'''

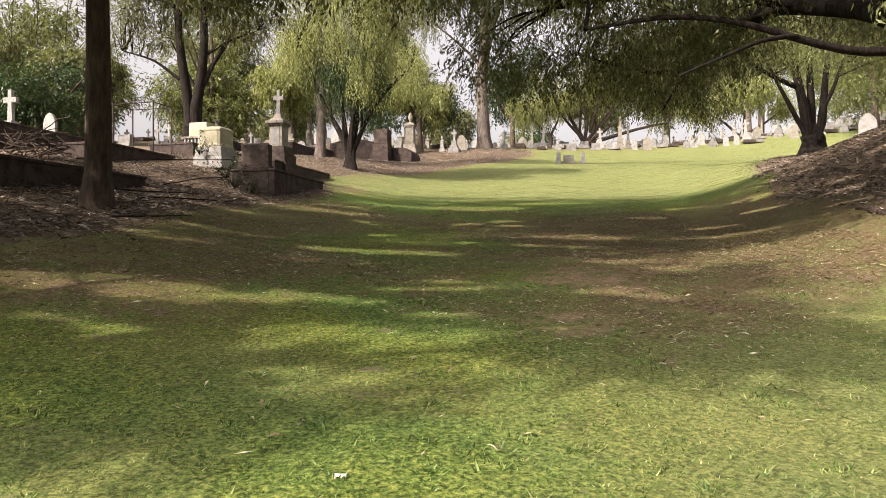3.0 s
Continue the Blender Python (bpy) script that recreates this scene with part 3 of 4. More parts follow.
RT2 = (15.3, 34.9)
tree("spreading_tree", RT2, [
    ([(0, 0, 0), (-0.02, 0, 0.6), (-0.05, 0, 1.1)], 0.46, 0.36),
    ([(-0.15, 0, 0.8), (-0.35, 0, 1.7), (-0.75, -0.1, 2.9), (-1.0, -0.2, 4.2), (-1.5, -0.5, 5.6)], 0.24, 0.08),
    ([(0.0, 0.1, 0.9), (-0.05, 0.1, 2.2), (-0.15, 0.1, 3.6), (-0.1, 0.2, 5.4)], 0.20, 0.08),
    ([(0.15, 0, 0.8), (0.35, 0, 1.8), (0.6, 0.1, 3.2), (0.9, 0.2, 4.8)], 0.20, 0.07),
    ([(0.3, 0, 1.6), (0.8, -0.1, 2.6), (1.3, -0.2, 4.2)], 0.11, 0.04),
    ([(-0.25, 0, 0.7), (-0.9, -0.2, 1.7), (-1.5, -0.3, 2.7), (-1.9, -0.4, 3.6)], 0.12, 0.05),
    ([(-0.7, -0.1, 2.8), (-1.7, -0.3, 3.1), (-3.0, -0.8, 3.6), (-4.4, -1.6, 4.3)], 0.11, 0.04)],
    rel(RT2, [((13.0, 33.4, 10.0), (3.0, 2.8, 1.5)), ((16.9, 35.4, 10.4), (3.4, 3.2, 1.8)), ((10.3, 32.0, 9.4), (2.2, 2.0, 1.0)), ((14.2, 32.0, 8.9), (1.8, 1.6, 0.8)),
              ((14.7, 36.4, 11.8), (3.0, 3.0, 1.4)), ((19.2, 33.4, 9.8), (2.0, 2.0, 1.4))]),
    BARK_DARK, LEAF_BRIGHT, "old spreading tree forking low beside the lawn", seed=15, shoots=4200, per=13, shoot=0.65, leaf=0.13, width=0.028, droop=0.5,
    twigs=140, sides=12, knots=0.14)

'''

- [Written problem]
Retype the whole listing exactly and leave the pictures out.

- [Response]
3.0 s
Continue the Blender Python (bpy) script that recreates this scene with part 3 of 4. More parts follow.
RT2 = (15.3, 34.9)
tree("spreading_tree", RT2, [
    ([(0, 0, 0), (-0.02, 0, 0.6), (-0.05, 0, 1.1)], 0.46, 0.36),
    ([(-0.15, 0, 0.8), (-0.35, 0, 1.7), (-0.75, -0.1, 2.9), (-1.0, -0.2, 4.2), (-1.5, -0.5, 5.6)], 0.24, 0.08),
    ([(0.0, 0.1, 0.9), (-0.05, 0.1, 2.2), (-0.15, 0.1, 3.6), (-0.1, 0.2, 5.4)], 0.20, 0.08),
    ([(0.15, 0, 0.8), (0.35, 0, 1.8), (0.6, 0.1, 3.2), (0.9, 0.2, 4.8)], 0.20, 0.07),
    ([(0.3, 0, 1.6), (0.8, -0.1, 2.6), (1.3, -0.2, 4.2)], 0.11, 0.04),
    ([(-0.25, 0, 0.7), (-0.9, -0.2, 1.7), (-1.5, -0.3, 2.7), (-1.9, -0.4, 3.6)], 0.12, 0.05),
    ([(-0.7, -0.1, 2.8), (-1.7, -0.3, 3.1), (-3.0, -0.8, 3.6), (-4.4, -1.6, 4.3)], 0.11, 0.04)],
    rel(RT2, [((13.0, 33.4, 10.0), (3.0, 2.8, 1.5)), ((16.9, 35.4, 10.4), (3.4, 3.2, 1.8)), ((10.3, 32.0, 9.4), (2.2, 2.0, 1.0)), ((14.2, 32.0, 8.9), (1.8, 1.6, 0.8)),
              ((14.7, 36.4, 11.8), (3.0, 3.0, 1.4)), ((19.2, 33.4, 9.8), (2.0, 2.0, 1.4))]),
    BARK_DARK, LEAF_BRIGHT, "old spreading tree forking low beside the lawn", seed=15, shoots=4200, per=13, shoot=0.65, leaf=0.13, width=0.028, droop=0.5,
    twigs=140, sides=12, knots=0.14)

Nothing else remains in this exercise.